While nominally a multi-ethnic state, the Kingdom's prime ministers from 1918 to 1928 were exclusively Serbian with the People's Radical Party holding the prime ministry for eight of those years. In the National Assembly, outdated electoral rules and Yugoslav police actions against opponents of the regime[1] favoured the Radical Party. For example, in the 1923 elections the party received a quarter of the kingdom's vote, but due to census results dating from 1910, Serbia was assigned a greater representation and the Radical Party took just over a third of the Assembly's seats.

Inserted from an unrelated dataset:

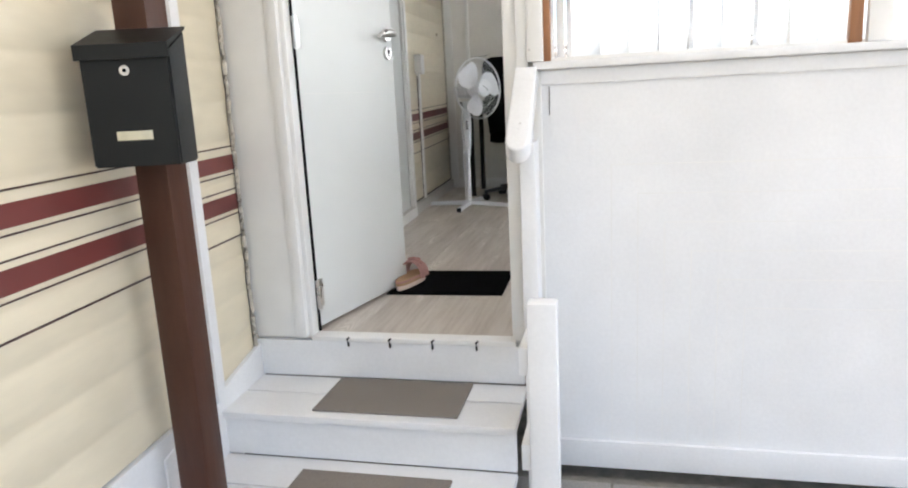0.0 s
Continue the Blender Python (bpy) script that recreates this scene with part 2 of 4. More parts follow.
SANDAL_SOLE = mat("pale sole", (0.62, 0.48, 0.41), 0.7, stain=0.15, stain_scale=30)
PAVE = mat("grey paving slab", (0.32, 0.30, 0.275), 0.85, grain=0.2, grain_scale=120, stain=0.15, spread=0.08, bump=0.5, bump_scale=140)
GROUND = mat("gravelly ground", (0.24, 0.22, 0.19), 0.95, grain=0.3, grain_scale=25, stain=0.2, stain_scale=0.7, bump=0.6)
STONE = mat("pale field stone", (0.60, 0.55, 0.50), 0.85, grain=0.3, grain_scale=30, spread=0.3, bump=0.5, bump_scale=60)
GAP_FILL = mat("pale gap filler", (0.50, 0.46, 0.42), 0.95, grain=0.2, grain_scale=40)
FOLIAGE = mat("green leaves", (0.05, 0.09, 0.035), 0.6, grain=0.3, grain_scale=8)
BARK = mat("bark", (0.10, 0.075, 0.055), 0.9, grain=0.3, bump=0.7, bump_scale=40)


# ---- builders ----
def box(bm, x0, x1, y0, y1, z0, z1, bevel=0.0, segs=2, m=None):
    r = bmesh.ops.create_cube(bm, size=1.0)
    vs = r["verts"]
    for v in vs:
        v.co = Vector((x0 + (v.co.x + 0.5) * (x1 - x0), y0 + (v.co.y + 0.5) * (y1 - y0), z0 + (v.co.z + 0.5) * (z1 - z0)))
    if bevel:
        es = list({e for v in vs for e in v.link_edges})
        r2 = bmesh.ops.bevel(bm, geom=es, offset=bevel, segments=segs, profile=0.6, affect="EDGES", clamp_overlap=True)
        vs = list({v for f in r2["faces"] for v in f.verts} | {v for v in vs if v.is_valid})
    if m is not None:
        for v in vs:
            v.co = m @ v.co
    return vs


def rod(bm, p0, p1, r0, r1=None, n=12, cap=True):
    p0, p1 = Vector(p0), Vector(p1)
    d = p1 - p0
    m = Matrix.Translation((p0 + p1) / 2) @ d.to_track_quat("Z", "Y").to_matrix().to_4x4()
    return bmesh.ops.create_cone(bm, cap_ends=cap, segments=n, radius1=r0, radius2=r0 if r1 is None else r1, depth=d.length, matrix=m)["verts"]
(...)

After Pašić's death in 1926, Aca Stanojević became the party's president. In 1929, King Alexander declared a personal rule banning the People's Radical Party and others. Certain members of the party entered into Alexander's governments, while Stanojević called for the end of the royal dictatorship and the return to parliamentary democracy and local self-government.

References

  1. Elections, TIME Magazine, February 23, 1925

Bibliography

  • Alex N. Dragnich, Nikola Pašić, Serbia and Yugoslavia, New Brunswick, New Jersey 1974.
  • Alex N. Dragnich, The Development of Parliamentary Government in Serbia, East European Monographs, Boulder, Colorado 1978.
  • Michael Boro Petrovich, The History of Modern Serbia 1804-1918, 2 vols. I-II, Harcourt Brace Jovanovich, New York 1976.
  • Gale Stokes, Politics as Development. The Emergence of Political Parties in Nineteenth-Century Serbia, Durham and London, Duke University Press 1990.
  • Milan St. Protić, "The French Radical Movement and the Radical party in Serbia. A Parallel Analysis of Ideologies", in: Richard B. Spence, Linda L. Nelson (eds.), Scholar, Patriot, Mentor. Historical Essays in Honor of Dimitrije Djordjević, East European Monographs, Boulder, Colorado 1992.
  • Dušan T. Bataković (dir), Histoire du peuple serbe, Lausanne, L'Age d'Homme 2005.